Performance Worth Watching: Kumar is a Hindi-film veteran who does his best with a bland character and jumps through this screenplay’s increasingly ludicrous hoops like a true pro.

Memorable Dialogue: This is what passes for flirtatious dialogue in Cuttputlli (although there might be something lost in translation):

Arjan: Can I get you a drink? Soft drink?

Divya: I don’t drink soft.

Sex and Skin: None.

Our Take: Considering how the Arjan character is given dubious “advice” about inserting comedy and family-friendly crud into his hardcore-murder movie script and then finds himself in a movie with comedy and family-friendly crud haphazardly crammed into it, I’m not 100 percent certain Cuttputlli isn’t a full-on spoof of the serial-killer genre. It’s all but impossible to take seriously, evident by: The comical idiocy of the police. The musical sequence that makes Kumar look like Pitbull. The towering pile of plot contrivances. The OTT-absurd killer, who makes a Scooby-Doo villain look like Norman Bates. The big final chase and confrontation, which reaches a level of hysteria that must be the result of derangement, genius or a combination of both.

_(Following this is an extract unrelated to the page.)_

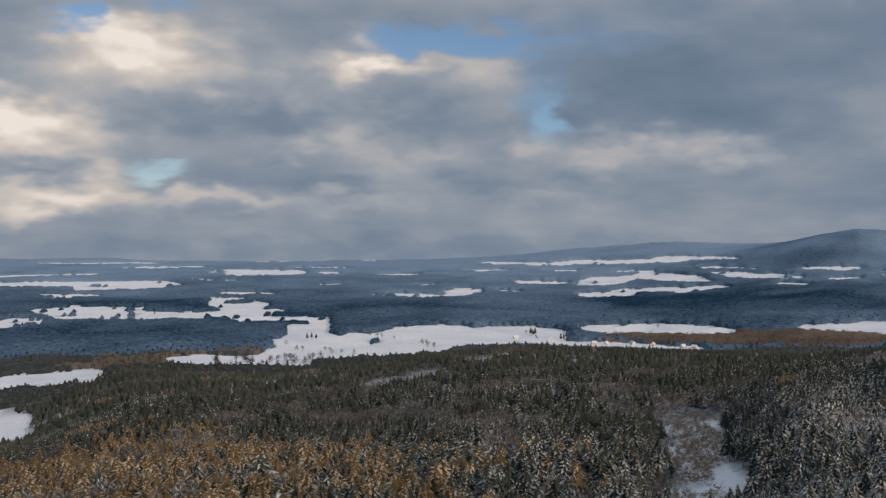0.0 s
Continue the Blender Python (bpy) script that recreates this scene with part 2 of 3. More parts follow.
SPRUCE = foliage("rimed_spruce_needles", (0.046, 0.052, 0.044), (0.66, 0.67, 0.66), -0.21)
RIMED = foliage("rimed_bare_twigs", (0.100, 0.095, 0.090), (0.74, 0.745, 0.75), 0.10, 2.2)
BROWN = foliage("brown_beech_twigs", (0.20, 0.150, 0.104), (0.50, 0.44, 0.37), -0.06, 2.0)
# for the distance: blue haze is put into the canopy colour
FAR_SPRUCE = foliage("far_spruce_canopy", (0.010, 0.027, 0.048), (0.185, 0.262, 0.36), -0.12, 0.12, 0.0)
# next two: conifers with golden sunlight put into the needle colour
SUNLIT_GOLD = foliage("sunlit_gold_needles", (0.132, 0.096, 0.052), (0.67, 0.575, 0.43), 0.08, 2.6, 0.4)
SUNLIT_PALE = foliage("sunlit_pale_needles", (0.40, 0.335, 0.26), (0.84, 0.78, 0.69), 0.4, 2.6, 0.5)
BARE = foliage("bare_field_twigs", (0.050, 0.044, 0.040), (0.30, 0.29, 0.29), -0.1, 2.0)
MID_SPRUCE = foliage("valley_spruce_canopy", (0.022, 0.027, 0.027), (0.115, 0.122, 0.125), -0.10, 0.12, 0.0)
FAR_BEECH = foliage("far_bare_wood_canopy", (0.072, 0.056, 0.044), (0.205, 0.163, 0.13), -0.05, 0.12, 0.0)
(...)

Whether the comedy is intentional or not is beside the point. Laughter is inevitable. The plot is chock-full of twists and red herrings, all telegraphed way ahead of time. The film’s portrayal of violence is so bizarre – grisly closeups of maimed children, casual police brutality, Arjan kicking a suspect in the testicles over and over and over again – it’s either cluelessly tasteless or deeply parodic. Is Cuttputlli a satire of police ineptitude? Our fascination with violence and exploitation in movies? A weary and worn-out genre? It has to be. Has to be.

Our Call: STREAM IT. Intent is wholly beside the point – Cuttputlli is weird and outrageous.